LFW HIGHLIGHTS: PART FIVE

It’s the one we all wait for during London Fashion Week. From real-life rain to streaming online, Burberry are the leaders of the cool gang. Christopher Bailey didn’t disappoint as he sat brand favourites Cara Delevingne and Kate Moss on the front row, letting Jourdan Dunn and Suki Waterhouse steal the limelight momentarily. Peplum denim jackets, classic sneakers and coloured denim payed homage to Moss’s nineties heyday. Sticking to his British roots, Bailey referenced the English countryside with lambswool accents, insect motifs and grassy hues throughout; even in the tulle evening dresses and belted trenches.
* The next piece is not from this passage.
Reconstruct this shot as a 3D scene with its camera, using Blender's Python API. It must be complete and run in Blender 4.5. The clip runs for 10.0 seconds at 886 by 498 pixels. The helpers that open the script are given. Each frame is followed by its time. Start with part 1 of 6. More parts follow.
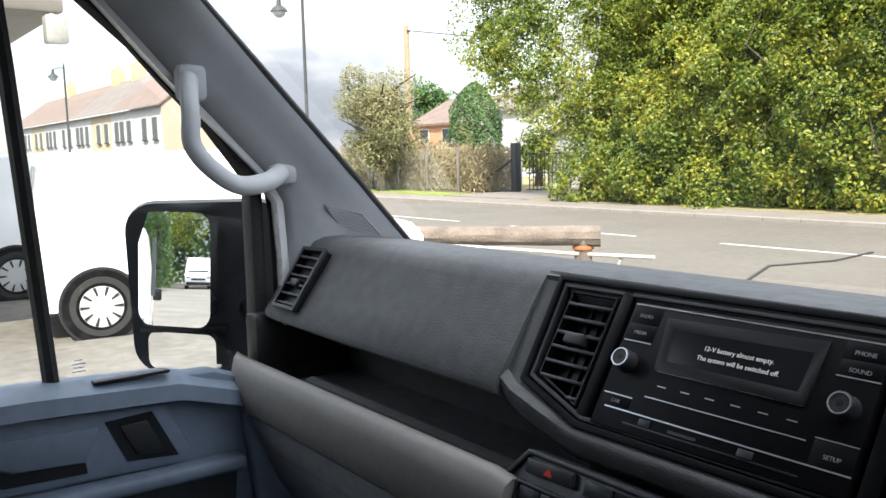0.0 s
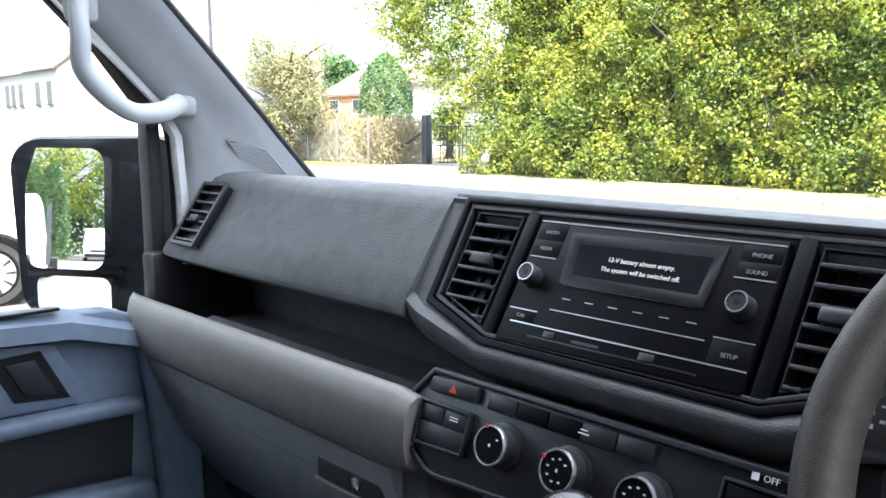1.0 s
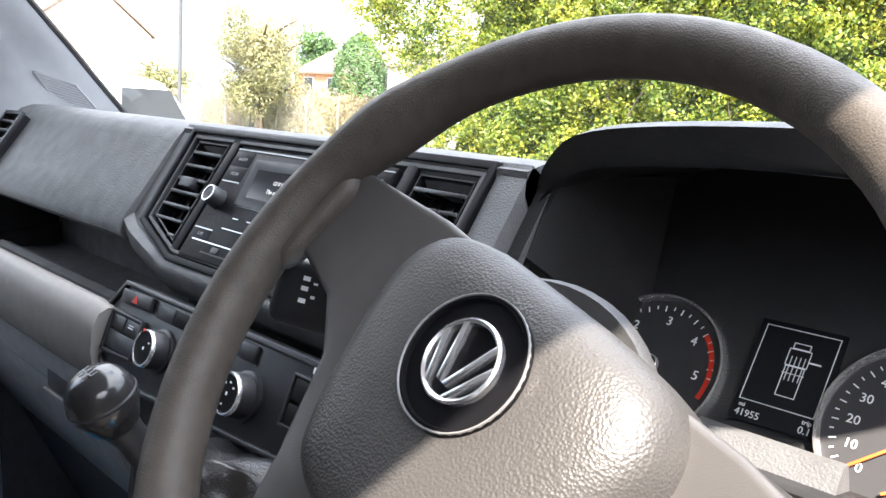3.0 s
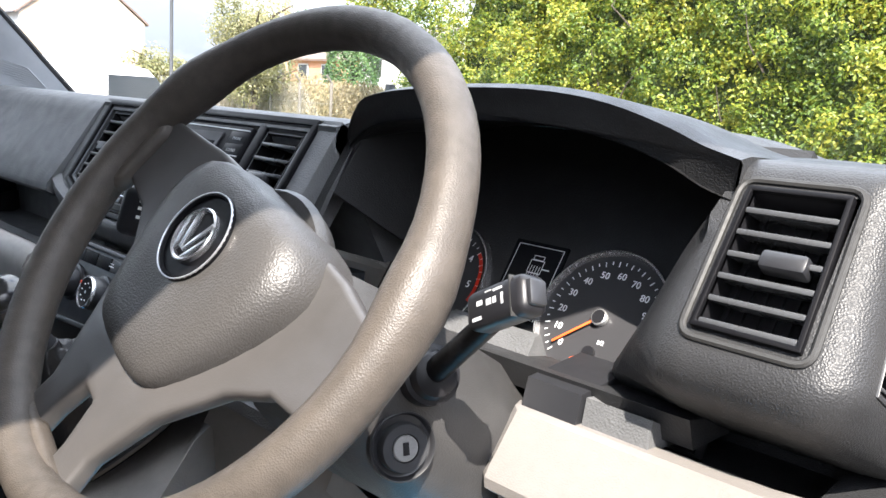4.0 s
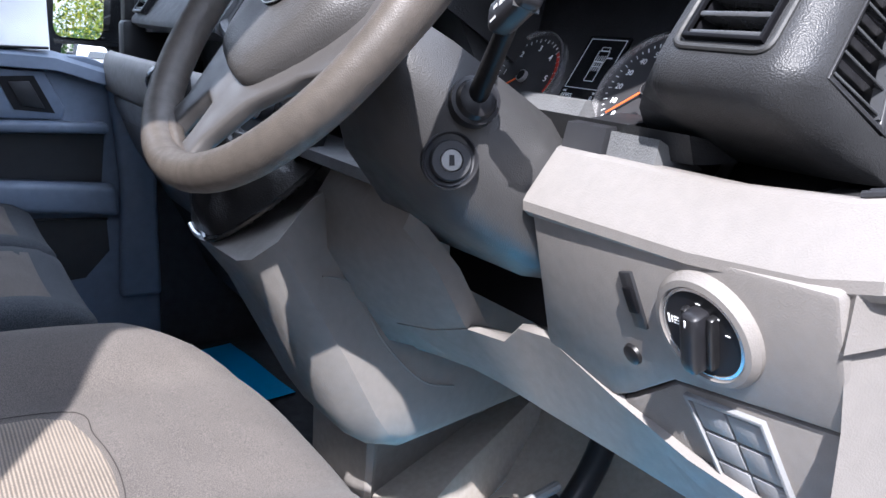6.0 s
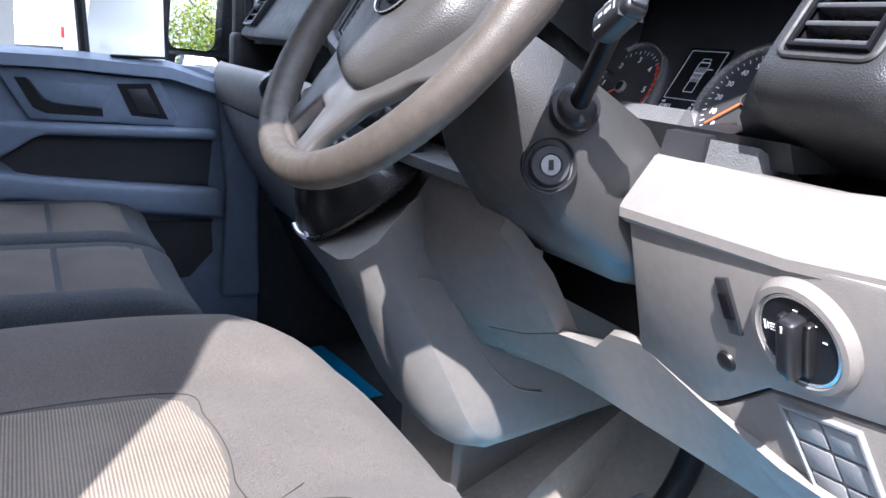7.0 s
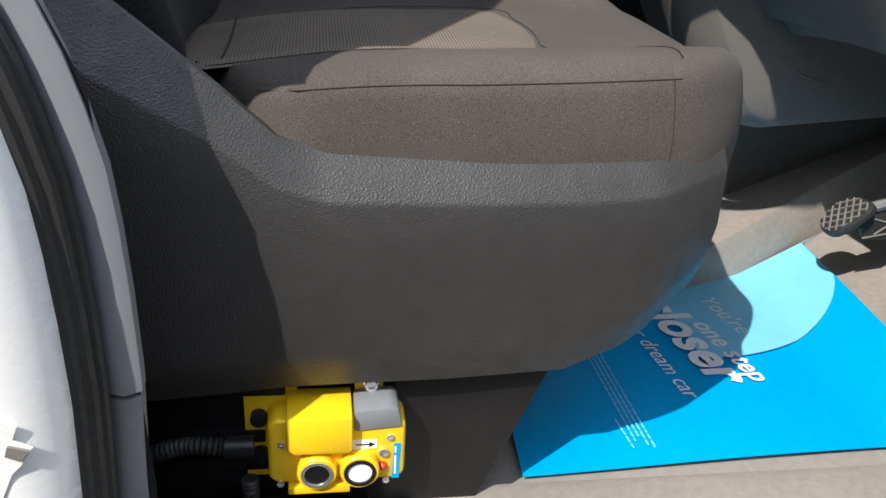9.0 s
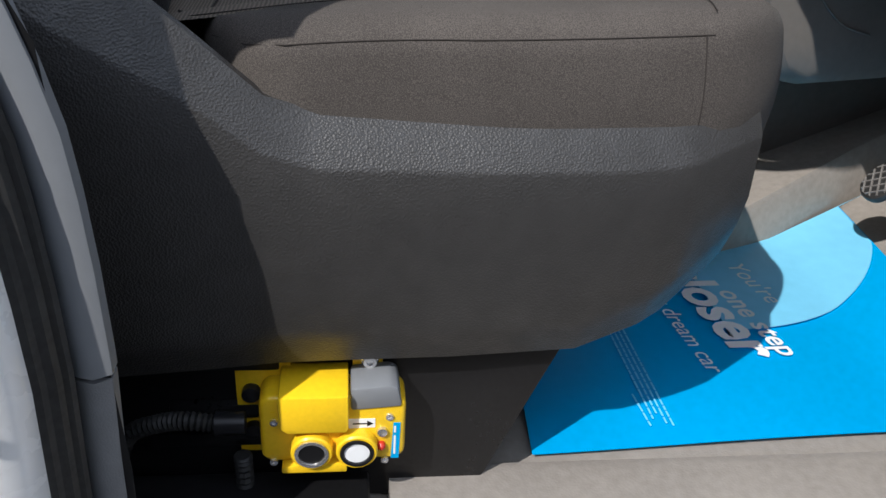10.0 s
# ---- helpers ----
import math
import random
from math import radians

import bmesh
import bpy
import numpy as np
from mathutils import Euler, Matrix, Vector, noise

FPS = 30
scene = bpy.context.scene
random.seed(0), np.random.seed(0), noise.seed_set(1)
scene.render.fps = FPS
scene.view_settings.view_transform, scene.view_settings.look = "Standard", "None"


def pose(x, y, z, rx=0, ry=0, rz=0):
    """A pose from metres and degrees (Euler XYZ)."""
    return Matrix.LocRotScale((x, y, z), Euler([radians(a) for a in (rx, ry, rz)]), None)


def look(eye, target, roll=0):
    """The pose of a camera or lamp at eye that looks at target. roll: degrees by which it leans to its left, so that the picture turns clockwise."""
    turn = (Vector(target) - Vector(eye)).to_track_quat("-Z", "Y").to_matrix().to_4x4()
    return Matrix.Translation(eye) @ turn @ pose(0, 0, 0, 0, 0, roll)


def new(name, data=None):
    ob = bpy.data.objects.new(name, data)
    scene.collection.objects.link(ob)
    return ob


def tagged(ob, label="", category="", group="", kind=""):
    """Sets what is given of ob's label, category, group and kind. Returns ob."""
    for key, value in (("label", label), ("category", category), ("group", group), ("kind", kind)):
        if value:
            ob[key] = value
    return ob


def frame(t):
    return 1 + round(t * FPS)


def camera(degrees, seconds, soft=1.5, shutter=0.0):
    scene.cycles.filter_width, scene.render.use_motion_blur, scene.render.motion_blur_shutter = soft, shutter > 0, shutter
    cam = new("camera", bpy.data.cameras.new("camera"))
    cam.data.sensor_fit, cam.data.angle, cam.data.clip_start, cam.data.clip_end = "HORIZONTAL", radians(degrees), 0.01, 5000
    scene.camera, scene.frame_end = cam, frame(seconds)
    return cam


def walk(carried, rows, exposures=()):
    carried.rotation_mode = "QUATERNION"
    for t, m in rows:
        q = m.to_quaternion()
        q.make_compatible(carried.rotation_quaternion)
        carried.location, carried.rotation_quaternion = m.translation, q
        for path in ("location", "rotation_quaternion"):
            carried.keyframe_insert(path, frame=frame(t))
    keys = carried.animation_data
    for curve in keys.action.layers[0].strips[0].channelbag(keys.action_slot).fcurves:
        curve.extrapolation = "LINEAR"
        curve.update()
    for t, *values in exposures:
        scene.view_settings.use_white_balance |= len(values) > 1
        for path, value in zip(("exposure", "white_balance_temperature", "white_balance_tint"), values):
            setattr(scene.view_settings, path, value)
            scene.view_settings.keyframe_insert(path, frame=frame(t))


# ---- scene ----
cam = camera(55.3, 10.0)

PATH = [
    (0, (0.465, -0.73, 1.104), (-1.129, 0.456, 0.874), -1.4),
    (0.5, (0.456, -0.734, 1.076), (-1.052, 0.555, 0.824), -0.9),
    (1, (0.459, -0.72, 1.04), (-0.994, 0.623, 0.745), -0.3),
    (1.5, (0.493, -0.694, 1.026), (-0.922, 0.683, 0.704), 1.1),
    (2, (0.55, -0.672, 1.009), (-0.853, 0.714, 0.679), 2.7),
    (2.5, (0.626, -0.609, 1.006), (-0.774, 0.781, 0.677), 3.3),
    (3, (0.722, -0.539, 0.994), (-0.676, 0.854, 0.671), 3.9),
    (3.2, (0.761, -0.524, 1.006), (-0.63, 0.875, 0.678), 3.8),
    (4.3, (1.062, -0.563, 0.983), (-0.328, 0.83, 0.627), 3.5),
    (4.5, (1.092, -0.555, 0.983), (-0.3, 0.837, 0.631), 3.4),
    (5, (1.136, -0.543, 0.922), (-0.382, 0.706, 0.553), 2.7),
    (5.5, (1.179, -0.549, 0.855), (-0.403, 0.596, 0.421), 3.3),
    (5.7, (1.189, -0.557, 0.846), (-0.405, 0.552, 0.367), 3.3),
    (6.8, (1.196, -0.582, 0.843), (-0.52, 0.331, 0.373), 4.2),
    (7, (1.213, -0.59, 0.837), (-0.519, 0.29, 0.361), 4.0),
    (7.5, (1.272, -0.618, 0.786), (-0.555, 0.033, 0.296), 3.0),
    (8, (1.321, -0.632, 0.733), (-0.541, -0.137, 0.195), 2.5),
    (8.5, (1.38, -0.651, 0.682), (-0.461, -0.312, -0.022), 2.1),
    (9, (1.408, -0.666, 0.642), (-0.37, -0.381, -0.23), 3.4),
    (9.5, (1.414, -0.674, 0.638), (-0.334, -0.435, -0.304), 3.3),
    (10, (1.35, -0.639, 0.635), (-0.375, -0.418, -0.352), 3.5),
]
EXPOSURES = [(0, 1.92, 6650, 8), (0.6, 2.4, 6350, 8), (1.0, 2.9, 6250, 8), (1.5, 3.27, 6100, 8), (2.0, 3.55, 6200, 9), (3.0, 3.25, 6600, 11), (4.5, 2.36, 6100, 10), (5.0, 2.1, 5850, 10), (5.5, 2.25, 5650, 14), (7.0, 2.72, 5650, 14), (7.5, 2.65, 5850, 12),
             (8.0, 2.65, 5800, 12), (8.5, 2.42, 6150, 11), (9.0, 1.0, 6200, 8), (9.5, 0.68, 6000, 8), (10.0, 0.58, 5950, 9)]
walk(cam, [(t, look(eye, target, roll)) for t, eye, target, roll in PATH], EXPOSURES)

# ---------------------------------------------------------------- world and sun
SUN_AZ, SUN_EL = 40.0, 47.0          # degrees behind the van's right side, and above the horizon
to_sun = Vector((math.cos(radians(SUN_EL)) * math.cos(radians(SUN_AZ)),
                 -math.cos(radians(SUN_EL)) * math.sin(radians(SUN_AZ)), math.sin(radians(SUN_EL))))
world = bpy.data.worlds.new("sky")
scene.world = world
world.use_nodes = True
wn, wl = world.node_tree.nodes, world.node_tree.links
sky = wn.new("ShaderNodeTexSky")
sky.sky_type, sky.sun_disc = "NISHITA", False
sky.sun_elevation = radians(SUN_EL)
sky.sun_rotation = math.atan2(to_sun.x, to_sun.y)
coord = wn.new("ShaderNodeTexCoord")
cloud = wn.new("ShaderNodeTexNoise")
cloud.inputs["Scale"].default_value, cloud.inputs["Detail"].default_value = 3.2, 7.0
stretch = wn.new("ShaderNodeMapping")
stretch.inputs["Scale"].default_value = (1.0, 1.0, 2.6)
wl.new(coord.outputs["Generated"], stretch.inputs["Vector"])
wl.new(stretch.outputs["Vector"], cloud.inputs["Vector"])
cover = wn.new("ShaderNodeValToRGB")
cover.color_ramp.elements[0].position, cover.color_ramp.elements[1].position = 0.36, 0.52
wl.new(cloud.outputs["Fac"], cover.inputs["Fac"])
shade = wn.new("ShaderNodeValToRGB")
shade.color_ramp.elements[0].position, shade.color_ramp.elements[1].position = 0.42, 0.62
shade.color_ramp.elements[0].color, shade.color_ramp.elements[1].color = (7.0, 7.0, 7.1, 1), (2.4, 2.6, 3.0, 1)
wl.new(cloud.outputs["Fac"], shade.inputs["Fac"])
blend = wn.new("ShaderNodeMixRGB")
wl.new(cover.outputs["Color"], blend.inputs["Fac"])
wl.new(sky.outputs["Color"], blend.inputs["Color1"])
wl.new(shade.outputs["Color"], blend.inputs["Color2"])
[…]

After five years in the business, Mary Katrantzou showed signs of spreading her sartorial wings yesterday as she debuted a collection of grown-up glamour. Slouchy silk trousers were teamed with structured cut-away tops in neutral tones and khaki shades, leading a more sophisticated look. Katrantzou’s signature sparkle wasn’t far behind as beaded lace and sheer layers made up modest minidress’s and babydoll slips in bolder cornflower and lemon.

The print kings are back. Designer duo Peter Pilotto and Christopher de Vos stuck to their signature style and offered a statement treat for the eyes. The show kicked off with heavy dresses and statement coats in purple, pink, and blue, embellished with neon plastic beads and panels. Disco ferns and metallic finishes injected a dose of youthful fun into wrapped miniskirts and sporty fitted bodices.

Scotland made the headlines for a very different reason for the first time this week as Pringle of Scotland offered a colourful collection in Claridge’s Ballroom. Clean, simplistic and beautiful are the words that come to mind when sheer panels, turquoise embellishment and royal blue leather accents strutted down the runway. Finely knitted separates made way for dresses adorned with cornrows and plaited fabric with metallic accents.

Known for his sexed-up celebration of the female form, Tom Ford didn’t disappoint yesterday as he sent his girls striding down the catwalk with a modish smoky eye and roughed-up Chrissie Hynde hair. Inspired by his own designs from the Nineties, Ford presented metallic flares, long-sleeved mini dresses and lots of stocking-clad legs. Stunning baroque jackets mingled with fringed leather skirts, metallic animal print and cut out white mini dresses, proving that some collections don’t go out of style.

With a re-brand of her label to Roksanda, there was a sense of ease in Roksanda Ilincic’s SS15 show. “It was about paring everything down – simple shapes, circles and squares, colour-blocking,” the designer told Vogue.com backstage. This was evident through the boyish tailoring and boxy silhouettes of oversized jumpers, structured, folded skirts and geometric prints in a neon colour palette of orange, blue and mint green.

It’s a subject that’s never out of the news right now, but fashion veteran Vivienne Westwood used her influence to voice her opinion on the Scottish independence debate. As an avid campaigner, Westwood encouraged Scotland to vote for a break-away of the UK whilst her army of models donned ‘YES’ badges.Expert draping and sharp tailoring were ever-present as boxy suits, ‘wiggle’ dresses and those Anglomania stripes returned to dramatic effect. Closing the show in a simplistic wedding gown was none other than Vivienne Westwood’s granddaughter, Cora Corre, who’s signed to Next models.